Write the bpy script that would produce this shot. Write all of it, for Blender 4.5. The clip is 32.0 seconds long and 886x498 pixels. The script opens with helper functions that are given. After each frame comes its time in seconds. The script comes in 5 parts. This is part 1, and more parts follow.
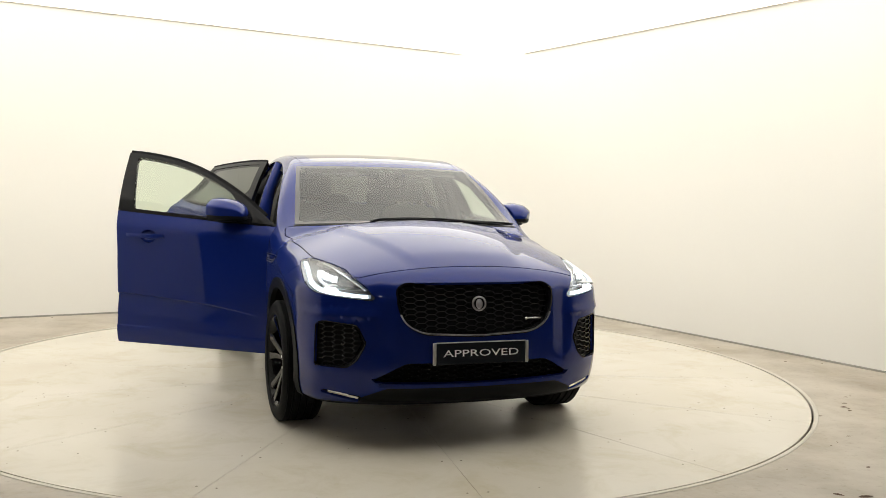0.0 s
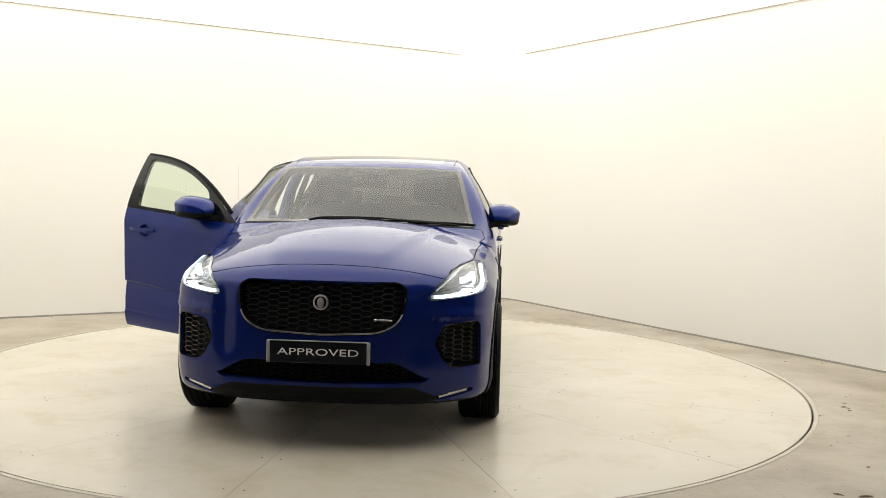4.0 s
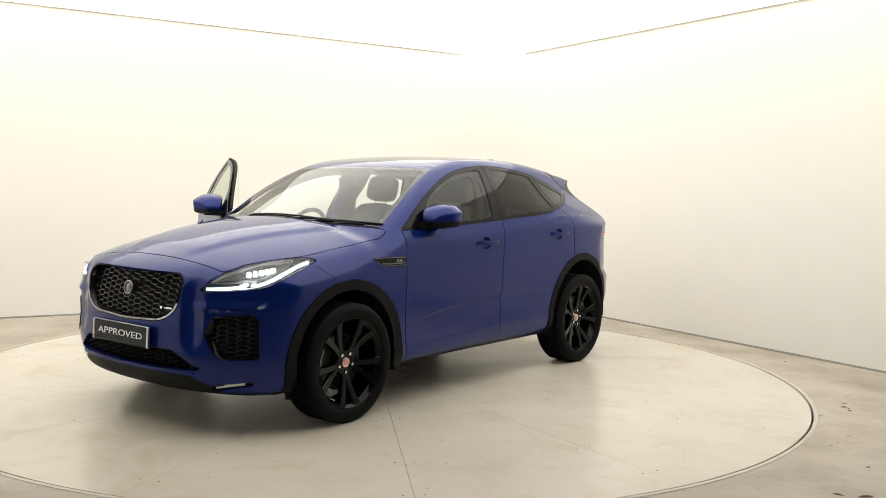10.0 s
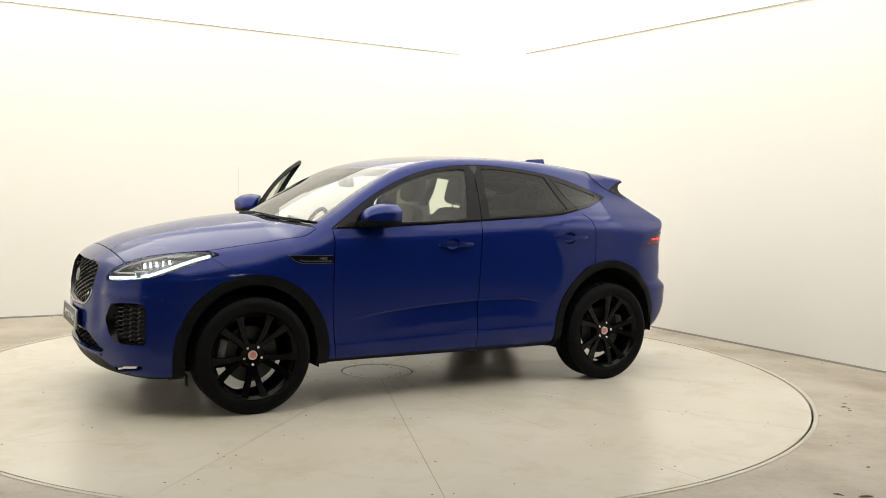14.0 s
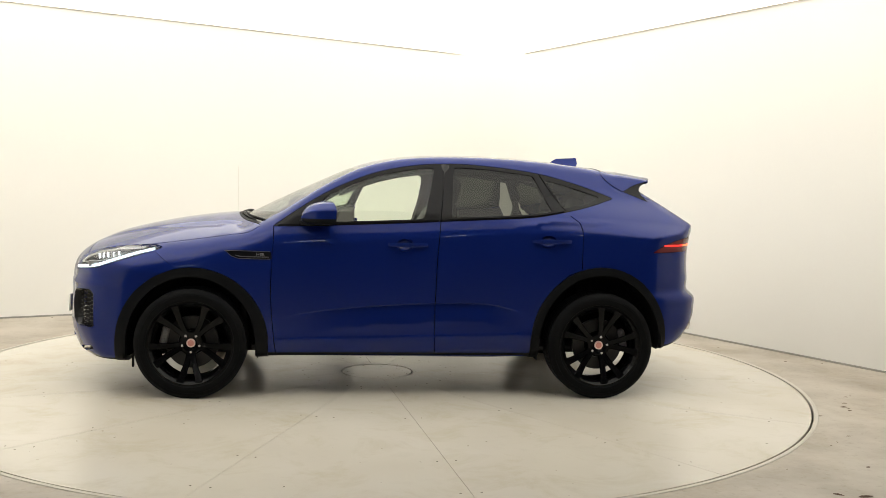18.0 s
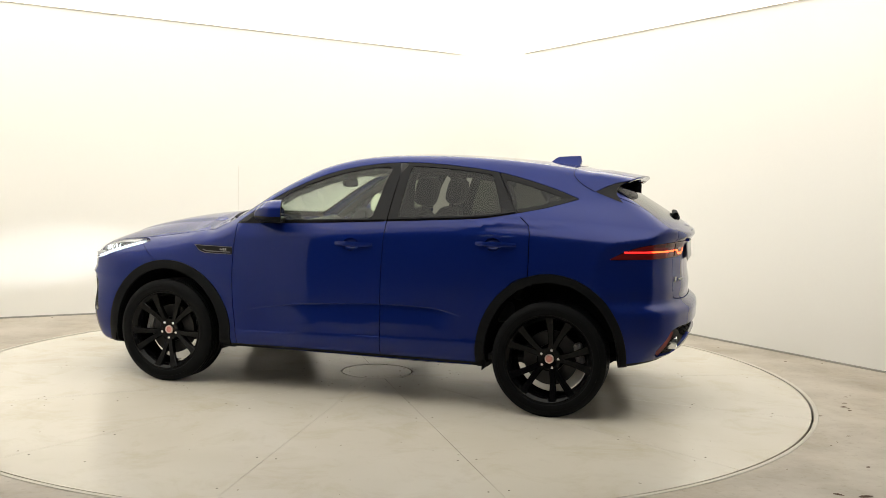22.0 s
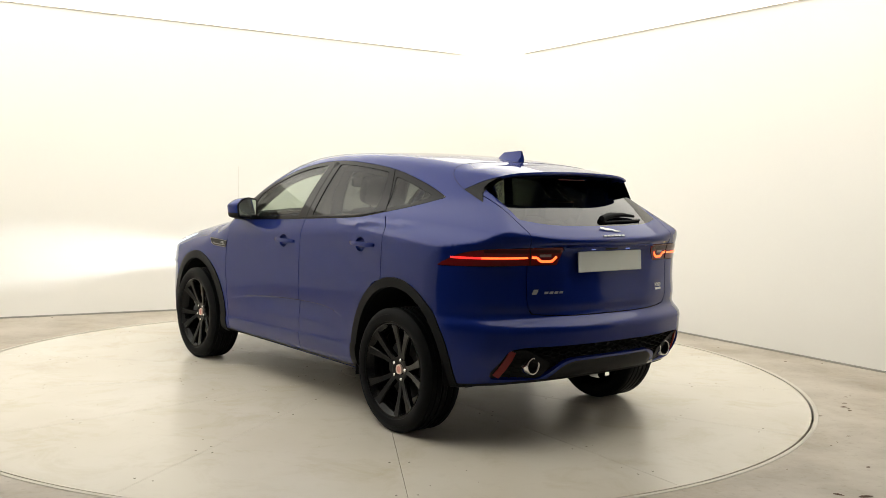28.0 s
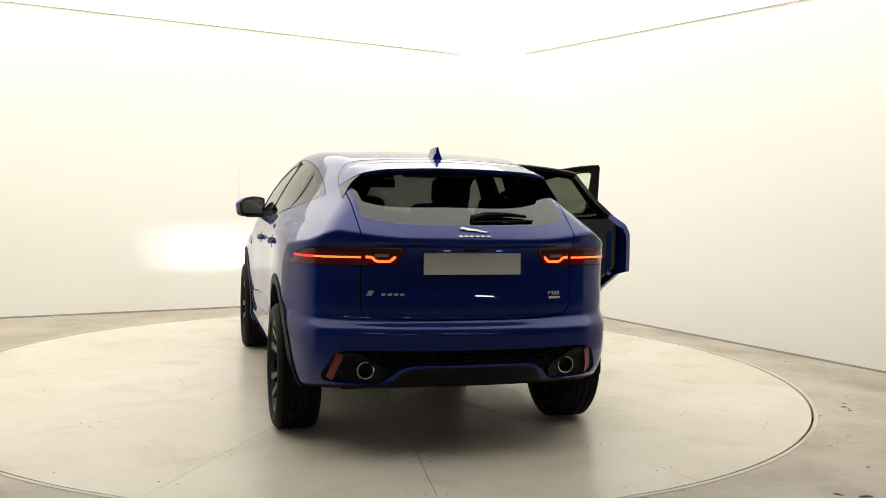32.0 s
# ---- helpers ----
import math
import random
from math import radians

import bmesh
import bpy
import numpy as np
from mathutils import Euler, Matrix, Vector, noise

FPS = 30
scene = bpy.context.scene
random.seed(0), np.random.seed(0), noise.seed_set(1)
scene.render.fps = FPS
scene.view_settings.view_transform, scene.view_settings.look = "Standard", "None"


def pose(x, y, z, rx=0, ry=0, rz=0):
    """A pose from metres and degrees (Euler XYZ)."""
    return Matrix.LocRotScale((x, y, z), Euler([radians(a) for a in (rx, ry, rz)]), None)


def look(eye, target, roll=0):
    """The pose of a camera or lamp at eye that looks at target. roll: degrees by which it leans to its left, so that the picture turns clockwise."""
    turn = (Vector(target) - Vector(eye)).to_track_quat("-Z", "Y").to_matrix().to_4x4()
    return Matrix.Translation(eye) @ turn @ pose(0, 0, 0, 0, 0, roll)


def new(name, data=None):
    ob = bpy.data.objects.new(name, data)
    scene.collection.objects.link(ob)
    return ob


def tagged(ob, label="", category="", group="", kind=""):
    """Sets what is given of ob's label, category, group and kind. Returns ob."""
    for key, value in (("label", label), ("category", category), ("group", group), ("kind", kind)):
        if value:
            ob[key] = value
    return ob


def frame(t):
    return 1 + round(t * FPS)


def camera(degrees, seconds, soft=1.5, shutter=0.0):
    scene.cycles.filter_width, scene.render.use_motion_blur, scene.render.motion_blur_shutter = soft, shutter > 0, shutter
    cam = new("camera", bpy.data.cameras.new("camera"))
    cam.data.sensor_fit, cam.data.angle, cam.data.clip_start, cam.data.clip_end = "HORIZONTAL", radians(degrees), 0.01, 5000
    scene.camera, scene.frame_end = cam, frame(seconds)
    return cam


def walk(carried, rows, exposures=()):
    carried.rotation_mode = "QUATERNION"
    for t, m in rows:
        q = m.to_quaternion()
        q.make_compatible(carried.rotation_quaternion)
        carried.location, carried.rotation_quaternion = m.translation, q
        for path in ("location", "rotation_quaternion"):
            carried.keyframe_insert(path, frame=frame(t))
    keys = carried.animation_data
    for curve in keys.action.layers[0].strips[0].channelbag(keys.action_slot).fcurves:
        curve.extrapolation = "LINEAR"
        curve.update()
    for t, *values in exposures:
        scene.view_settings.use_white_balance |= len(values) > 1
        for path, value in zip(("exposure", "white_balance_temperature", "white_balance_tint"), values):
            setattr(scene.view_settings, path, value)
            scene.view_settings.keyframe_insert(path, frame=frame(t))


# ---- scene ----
# Camera: on a stand in front of the opening of a photo bay, it never moves.
cam = camera(50.35, 32.0, soft=0.6)
EYE = Vector((0.0, -6.988, 1.423))
PAN, TILT, LEAN = radians(3.872), radians(-4.068), 1.372
AIM = EYE + Vector((math.sin(PAN) * math.cos(TILT), math.cos(PAN) * math.cos(TILT), math.sin(TILT)))
walk(cam, [(0.0, look(EYE, AIM, LEAN)), (32.0, look(EYE, AIM, LEAN))])

# The turntable turns clockwise at an even pace, the car stands on it.
START, PACE = -74.31, -5.750
OFFSET = (-0.111, -0.033)

# World: the bay is closed all round, only a faint grey is left outside.
world = bpy.data.worlds.new("world")
scene.world = world
world.use_nodes = True
world.node_tree.nodes["Background"].inputs[0].default_value = (0.05, 0.05, 0.05, 1)
world.node_tree.nodes["Background"].inputs[1].default_value = 0.3
scene.view_settings.exposure = 0.0
GLOW = 1.94         # luminous stretch ceiling
ROOM_TOP = 2.972    # at the far corner; the ceiling rises gently towards the opening

# ---- materials ----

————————

Written request: Skip every picture and transcribe the data above exactly.

Task solution:
Write the bpy script that would produce this shot. Write all of it, for Blender 4.5. The clip is 32.0 seconds long and 886x498 pixels. The script opens with helper functions that are given. After each frame comes its time in seconds. The script comes in 5 parts. This is part 1, and more parts follow.
0.0 s
4.0 s
10.0 s
14.0 s
18.0 s
22.0 s
28.0 s
32.0 s
# ---- helpers ----
import math
import random
from math import radians

import bmesh
import bpy
import numpy as np
from mathutils import Euler, Matrix, Vector, noise

FPS = 30
scene = bpy.context.scene
random.seed(0), np.random.seed(0), noise.seed_set(1)
scene.render.fps = FPS
scene.view_settings.view_transform, scene.view_settings.look = "Standard", "None"


def pose(x, y, z, rx=0, ry=0, rz=0):
    """A pose from metres and degrees (Euler XYZ)."""
    return Matrix.LocRotScale((x, y, z), Euler([radians(a) for a in (rx, ry, rz)]), None)


def look(eye, target, roll=0):
    """The pose of a camera or lamp at eye that looks at target. roll: degrees by which it leans to its left, so that the picture turns clockwise."""
    turn = (Vector(target) - Vector(eye)).to_track_quat("-Z", "Y").to_matrix().to_4x4()
    return Matrix.Translation(eye) @ turn @ pose(0, 0, 0, 0, 0, roll)


def new(name, data=None):
    ob = bpy.data.objects.new(name, data)
    scene.collection.objects.link(ob)
    return ob


def tagged(ob, label="", category="", group="", kind=""):
    """Sets what is given of ob's label, category, group and kind. Returns ob."""
    for key, value in (("label", label), ("category", category), ("group", group), ("kind", kind)):
        if value:
            ob[key] = value
    return ob


def frame(t):
    return 1 + round(t * FPS)


def camera(degrees, seconds, soft=1.5, shutter=0.0):
    scene.cycles.filter_width, scene.render.use_motion_blur, scene.render.motion_blur_shutter = soft, shutter > 0, shutter
    cam = new("camera", bpy.data.cameras.new("camera"))
    cam.data.sensor_fit, cam.data.angle, cam.data.clip_start, cam.data.clip_end = "HORIZONTAL", radians(degrees), 0.01, 5000
    scene.camera, scene.frame_end = cam, frame(seconds)
    return cam


def walk(carried, rows, exposures=()):
    carried.rotation_mode = "QUATERNION"
    for t, m in rows:
        q = m.to_quaternion()
        q.make_compatible(carried.rotation_quaternion)
        carried.location, carried.rotation_quaternion = m.translation, q
        for path in ("location", "rotation_quaternion"):
            carried.keyframe_insert(path, frame=frame(t))
    keys = carried.animation_data
    for curve in keys.action.layers[0].strips[0].channelbag(keys.action_slot).fcurves:
        curve.extrapolation = "LINEAR"
        curve.update()
    for t, *values in exposures:
        scene.view_settings.use_white_balance |= len(values) > 1
        for path, value in zip(("exposure", "white_balance_temperature", "white_balance_tint"), values):
            setattr(scene.view_settings, path, value)
            scene.view_settings.keyframe_insert(path, frame=frame(t))


# ---- scene ----
# Camera: on a stand in front of the opening of a photo bay, it never moves.
cam = camera(50.35, 32.0, soft=0.6)
EYE = Vector((0.0, -6.988, 1.423))
PAN, TILT, LEAN = radians(3.872), radians(-4.068), 1.372
AIM = EYE + Vector((math.sin(PAN) * math.cos(TILT), math.cos(PAN) * math.cos(TILT), math.sin(TILT)))
walk(cam, [(0.0, look(EYE, AIM, LEAN)), (32.0, look(EYE, AIM, LEAN))])

# The turntable turns clockwise at an even pace, the car stands on it.
START, PACE = -74.31, -5.750
OFFSET = (-0.111, -0.033)

# World: the bay is closed all round, only a faint grey is left outside.
world = bpy.data.worlds.new("world")
scene.world = world
world.use_nodes = True
world.node_tree.nodes["Background"].inputs[0].default_value = (0.05, 0.05, 0.05, 1)
world.node_tree.nodes["Background"].inputs[1].default_value = 0.3
scene.view_settings.exposure = 0.0
GLOW = 1.94         # luminous stretch ceiling
ROOM_TOP = 2.972    # at the far corner; the ceiling rises gently towards the opening

# ---- materials ----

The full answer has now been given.